The phrase "business intelligence newsletter" gets used loosely. Marketing teams apply it to any briefing with a premium positioning. Technology vendors use it to describe data dashboards with a send button. Neither is quite right. A genuine business intelligence newsletter is a specific thing, and understanding what it is helps explain why most business media products fall short of it.

Information versus intelligence

The distinction starts with a simple difference. Information tells you what happened. Intelligence tells you what it means for a decision you are trying to make.

A news alert that a central bank has raised interest rates is information. An analysis of what that rate rise means for UK consumer spending, which sectors are most exposed, and what the leading indicators suggest will happen next, that is intelligence. Both are valuable. They serve different purposes. A briefing that only delivers the former and calls itself intelligence is misrepresenting the product.

Most business newsletters are information products with editorial judgment layered on top. The editorial judgment, deciding what to include, what to omit, and what order to present things in, is itself a form of intelligence. But it is a lightweight form. The stronger claim, that a product is a genuine intelligence tool, requires something more: persistence, searchability, and the ability to track themes across time rather than just across a single morning's edition.

What makes a newsletter function as intelligence

Three properties distinguish an intelligence product from a well-edited information product.

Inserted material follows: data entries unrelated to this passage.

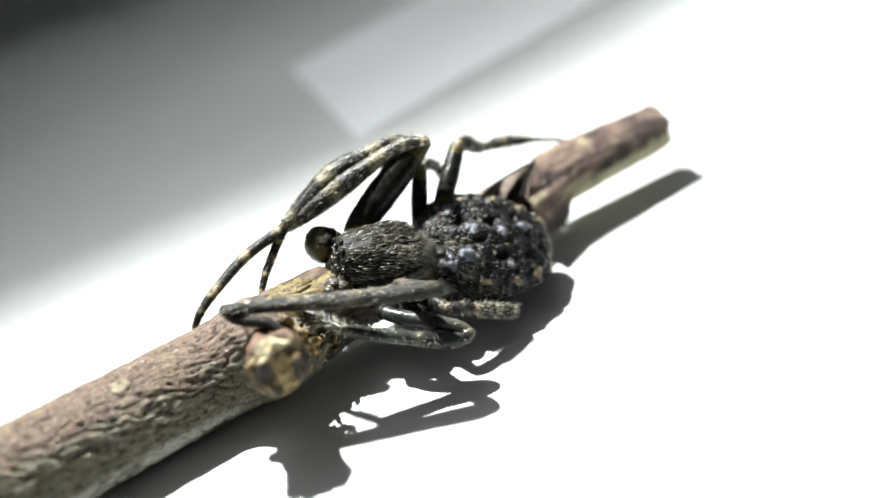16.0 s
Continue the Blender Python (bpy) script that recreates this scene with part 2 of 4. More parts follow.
def mat_abdomen():
    k = Nodes("abdomen_velvet", 0.28, 0.2)
    v = k.coords()
    n = k.noise(v, 1300, 6, 0.7)
    pale, white, pit = k.attr("pale"), k.attr("white"), k.attr("pit")
    c = k.ramp(n, (0.42, (0.003, 0.003, 0.0035)), (0.56, (0.007, 0.007, 0.0075)), (0.66, (0.012, 0.012, 0.014)), (0.80, (0.06, 0.06, 0.064)))
    wn_ = k.ramp(k.mix(0.5, white, n), (0.51, (0, 0, 0)), (0.64, (1, 1, 1)))
    c = k.mix(wn_, c, (0.135, 0.148, 0.18))
    c = k.mix(k.ramp(k.mix(0.5, pale, n), (0.52, (0, 0, 0)), (0.66, (1, 1, 1))), c, (0.20, 0.16, 0.088))
    c = k.mix(pit, c, (0.004, 0.004, 0.004))
    k.color(c)
    k.rough(k.ramp(n, (0.35, (0.24, 0.24, 0.24)), (0.65, (0.42, 0.42, 0.42))))
    k.bump(k.noise(v, 3000, 4, 0.65), 0.00014, 1.0)
    return k.m


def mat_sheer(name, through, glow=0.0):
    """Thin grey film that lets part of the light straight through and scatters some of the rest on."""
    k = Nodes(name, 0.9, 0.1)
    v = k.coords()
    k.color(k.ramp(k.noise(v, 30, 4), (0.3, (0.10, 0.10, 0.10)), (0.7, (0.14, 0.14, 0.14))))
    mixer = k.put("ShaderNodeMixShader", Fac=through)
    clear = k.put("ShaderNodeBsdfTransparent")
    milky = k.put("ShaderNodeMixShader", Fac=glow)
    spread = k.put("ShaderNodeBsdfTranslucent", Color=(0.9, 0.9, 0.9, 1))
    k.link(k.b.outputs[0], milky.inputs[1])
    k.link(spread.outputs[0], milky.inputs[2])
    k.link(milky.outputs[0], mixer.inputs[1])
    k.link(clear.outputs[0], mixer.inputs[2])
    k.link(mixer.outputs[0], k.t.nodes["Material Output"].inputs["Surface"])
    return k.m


def mat_hair(name, lo, hi):
    k = Nodes(name, 0.45, 0.5)
    g = k.t.nodes.new("ShaderNodeNewGeometry")
    k.color(k.ramp(g.outputs["Random Per Island"], (0.0, lo), (1.0, hi)))
    return k.m


def mat_olive():
    k = Nodes("palp_olive", 0.48, 0.35)
    v = k.coords()
    n = k.noise(v, 900, 4)
    k.color(k.ramp(n, (0.36, (0.018, 0.017, 0.007)), (0.50, (0.075, 0.070, 0.026)), (0.68, (0.16, 0.148, 0.06))))
    k.b.inputs["Subsurface Weight"].default_value = 0.7
    k.b.inputs["Subsurface Radius"].default_value = (0.0006, 0.0005, 0.0002)
    k.bump(n, 0.00006, 0.5)
    return k.m


def mat_eye():
    k = Nodes("eye_black", 0.2, 0.5)
    v = k.coords()
    k.color(k.ramp(k.noise(v, 2000, 2), (0.3, (0.004, 0.004, 0.004)), (0.7, (0.012, 0.011, 0.01))))
    return k.m


LAMINATE = mat_laminate()
CARD = mat_plain("white_card", (0.82, 0.85, 0.875), 0.6, 0.03, 40)
WHITE_BOARD = mat_plain("grey_board", (0.45, 0.45, 0.45), 0.7, 0.05, 30)
BLOCKER_GREY = mat_plain("blocker_grey", (0.10, 0.10, 0.10), 0.9, 0.2, 10)
# films for the unseen layers added to shade the back of the table
SHEER_DENSE = mat_sheer("shade_film_dense", 0.19, 0.23)
SHEER_THIN = mat_sheer("shade_film_thin", 0.66)
SHEER = mat_sheer("shade_film", 0.47)
CRUMB = mat_plain("pale_crumb", (0.86, 0.86, 0.84), 0.7, 0.2, 800)
SOOT = mat_plain("grey_rubber", (0.09, 0.09, 0.092), 0.8, 0.3, 500)
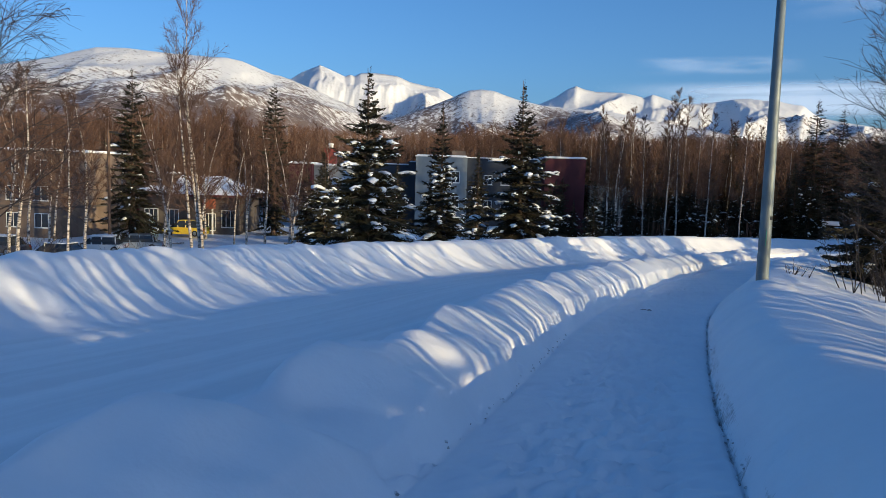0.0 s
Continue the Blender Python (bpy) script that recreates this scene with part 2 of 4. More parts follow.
def land(x, y):
    """Height of the snow, and how far dirt and painted gap shadow darken it."""
    pl, pr, fb, g = PATH_L(y), PATH_R(y), FAR_BASE(y), ROAD_Z(y)
    slope = 1 / np.sqrt(1 + ((PATH_L(y + 1) - PATH_L(y - 1)) / 2) ** 2)
    along = y / slope
    a, b, c = (x - pl) * slope, (x - pr) * slope, (x - fb) * slope
    fade = 1 - step(60, 80, y)
    # bank between road and path
    bw = 2.15 + 0.12 * wave(along, along * 0, 3, 5)
    bh = (BANK_H(y) + 0.035 * wave(along, along * 0, 4, 3.0)) * fade
    d_ = np.clip(-a, 0, None)
    wall = 0.50 * np.clip(d_ / 0.2, 0, 1) ** 0.7
    dome = 0.50 * np.sin(np.clip((d_ - 0.08) / 0.92, 0, 1) * np.pi / 2) ** 1.1
    shape = (wall + dome) * (1 - step(1.02, bw - 0.75, d_))
    ribs = 0.024 * wave(along, a * 0.25, 5, 1.1) + 0.014 * wave(along, a * 0.15, 6, 0.5) + 0.035 * wave(x, y, 7, 1.6)
    lumps = (1 - step(6.5, 9.5, y)) * (0.10 * np.clip(wave(x, y * 0.8, 22, 1.5), -1.2, 0.7) + 0.04 * wave(x, y, 23, 0.7))
    near = shape * (bh + ribs + lumps)
    # bank across the road
    fh = FAR_BANK_H(y) + 0.03 * wave(along, along * 0, 8, 6)
    t = np.clip(-c / 2.7, 0, 1)
    rise = np.where(t > 0.8, (0.8 ** 1.5) + (t - 0.8) * 0.9 - (t - 0.8) ** 2 * 2.2, t ** 1.5)
    far = fh * rise / 0.80
    far += step(0, 0.4, t) * (0.035 * wave(along, c * 0.4, 9, 1.3) + 0.022 * wave(x, y, 10, 0.8))
    back = np.clip((-c - 2.5) / 7, 0, 1)
    lot = LOT_Z(y) + 0.3 * step(18, 42, x) * (1 - step(115, 140, y))
    left = np.where(c < 0, far, 0)
    left = np.where(c < -2.5, (left + g) * (1 - step(0, 1, back)) + lot * step(0, 1, back) - g, left)
    # rise beside the path, falling away to the right
    r = np.clip(b, 0, None)
    rh = 0.74 + 0.05 * wave(along, along * 0, 11, 5)
    lip, soft_ = 0.15 * (1 - step(9, 18, y)), 0.42 + 0.16 * step(9, 20, y)
    right = (lip * (1 - np.exp(-r / 0.05)) + (rh - lip) * (1 - np.exp(-((r / soft_) ** 1.4)))) * fade
    right -= (0.18 * np.clip(r - 0.7, 0, 1.7) + 0.25 * np.clip(r - 2.4, 0, 8)) * (0.2 + 0.8 * fade)
    right += step(0.1, 1, r) * (0.03 * wave(x, y, 12, 1.5) + 0.018 * wave(along + 0.5 * r, along * 0, 13, 0.8))
    drift = b + 0.16 * wave(along, along * 0, 24, 7.0) + 0.05 * wave(x, y, 25, 2.2)
    comb = np.sin(drift * 2 * np.pi / 0.52) + 0.6 * np.sin(drift * 2 * np.pi / 0.33 + 1.3 + 0.5 * wave(x, y, 26, 3.0))
    right += step(0.5, 1.1, r) * (1 - step(6, 11, r)) * 0.006 * comb * (0.7 + 0.4 * wave(x, y, 27, 3.5))
    h = np.where(c < 0, left, np.where(b > 0, right, 0.0))
    h = np.where((a < 0) & (c > 0), np.maximum(near, 0) + 0 * h, h)
    # ruts on the road and trodden path
    on_road = (c > 0) & (-a > bw * 0.8)
    h = h + np.where(on_road, 0.02 * wave(c * 3, along * 0.06, 14, 2.0) + 0.008 * wave(c * 3, along * 0.1, 31, 0.8) + 0.007 * wave(x, y, 15, 0.7), 0)
    on_path = (a > 0) & (b < 0)
    trod = 0.014 * wave(x, y * 0.8, 16, 0.5) + 0.011 * wave(x * 0.7, y, 17, 0.22) + 0.010 * wave(a * 2, along * 0.2, 18, 0.9)
    trod = trod * step(0, 0.15, a) * step(0, 0.15, -b)
    h = h + np.where(on_path, trod, 0)
    if x.size > 1000:
        h = h - np.where(on_path, prints(x, y), 0)
    # undercut path edges, dirty on the right, shadow painted into the left gaps
    jag = 0.012 * wave(along, along * 0, 19, 1.3) + 0.006 * wave(along, along * 0, 33, 0.3)
    gap_r = np.exp(-(((b + 0.0 + jag) / 0.035) ** 2)) * (1 - step(15, 24, y)) * (0.75 + 0.25 * wave(along, along * 0, 34, 0.6))
    torn = 0.035 * wave(along, along * 0, 35, 0.9) + 0.02 * wave(along, along * 0, 36, 0.35)
    gap_l = np.exp(-(((a + 0.05 + torn) / 0.045) ** 2)) * (1 - step(9, 13, y)) * step(-0.5, 0.7, wave(along, along * 0, 37, 0.8))
    crumbly = np.exp(-(((b - 0.16) / 0.13) ** 2)) * (1 - step(14, 21, y))
    h = h - 0.09 * gap_r - 0.10 * gap_l + crumbly * (0.014 * wave(x, y, 29, 0.2) + 0.014 * wave(x, y, 30, 0.35))
    # the gap_l share colours in the undercut's shadow
    dirt_shade = 0.85 * gap_r + 0.42 * gap_l
    band = np.exp(-(((b - 0.05) / 0.06) ** 2)) * (1 - step(12, 17, y)) * (0.56 + 0.16 * wave(along, b, 20, 0.9))
    toe = np.exp(-((c / 0.35) ** 2)) * step(20, 32, y) * (1 - step(60, 70, y)) * 0.3
    dirt_shade = np.maximum(np.maximum(dirt_shade, band), toe)
    # open ground rolls a little
    d = np.minimum(np.abs(c), np.abs(b))
    h = h + step(6, 20, d) * np.where((c < 0) | (b > 0), 0.12 * wave(x, y, 21, 9), 0)
    return g + h, dirt_shade


def height(x, y):
    z, _ = land(np.array([float(x)]), np.array([float(y)]))
    return float(z[0])


def spread(a, b, n, power=1.0):
    return a + (b - a) * np.linspace(0, 1, n, endpoint=False) ** power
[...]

The first is memory. Intelligence accumulates. A single analyst's briefing memo is useful. A year of briefing memos, properly indexed and searchable, is far more valuable, because you can trace how a situation developed, what signals appeared early, and what turned out to matter more than it initially seemed. A newsletter without a searchable archive has no memory. It resets every morning.

The second is connection. Intelligence links related things across time. When oil prices fall sharply, an intelligence product will connect that movement to currency implications, supply chain pressure on specific industries, and political consequences for energy-exporting countries, and will link those connections back to previous coverage of each thread. An information product reports the oil price movement and moves on.

The third is decision relevance. Intelligence is oriented toward action. The implicit question behind every piece of genuine business intelligence is: given this, what should the reader do differently? That does not mean telling people what decisions to make. It means framing analysis in terms of implications rather than just facts.

Where the Briefed ecosystem sits

The Briefed daily briefing is an information product with strong editorial judgment. It tells you what happened, why it matters, and what to watch, but it is not, by itself, an intelligence product in the fullest sense.

The Briefed ecosystem becomes an intelligence product when you use the archive. The topic graph links related coverage across editions. The search function makes the archive usable as a research tool rather than an inbox. The Briefed+ tier and Briefed Intelligence extend that into live data and deeper analysis.

This is the architecture behind the product ladder: the briefing earns the relationship, the archive makes it useful over time, the topics make patterns legible, and the intelligence products at the top of the stack serve teams who need structured decision support at scale. Each layer is more genuinely intelligence-like than the one below it.

What to look for in a business intelligence newsletter

If you are evaluating whether a newsletter is a genuine intelligence product or a well-marketed information product, ask four questions. Can you search the archive? Does the product connect current events to previous coverage of the same themes? Is the analysis framed in terms of what it means for decisions, not just what it means in the abstract? And does the product compound, does it get more useful over time as the archive grows, or does it reset every morning?

Most newsletters fail at least two of those tests. The ones that pass all four are genuinely rare, and genuinely worth paying for.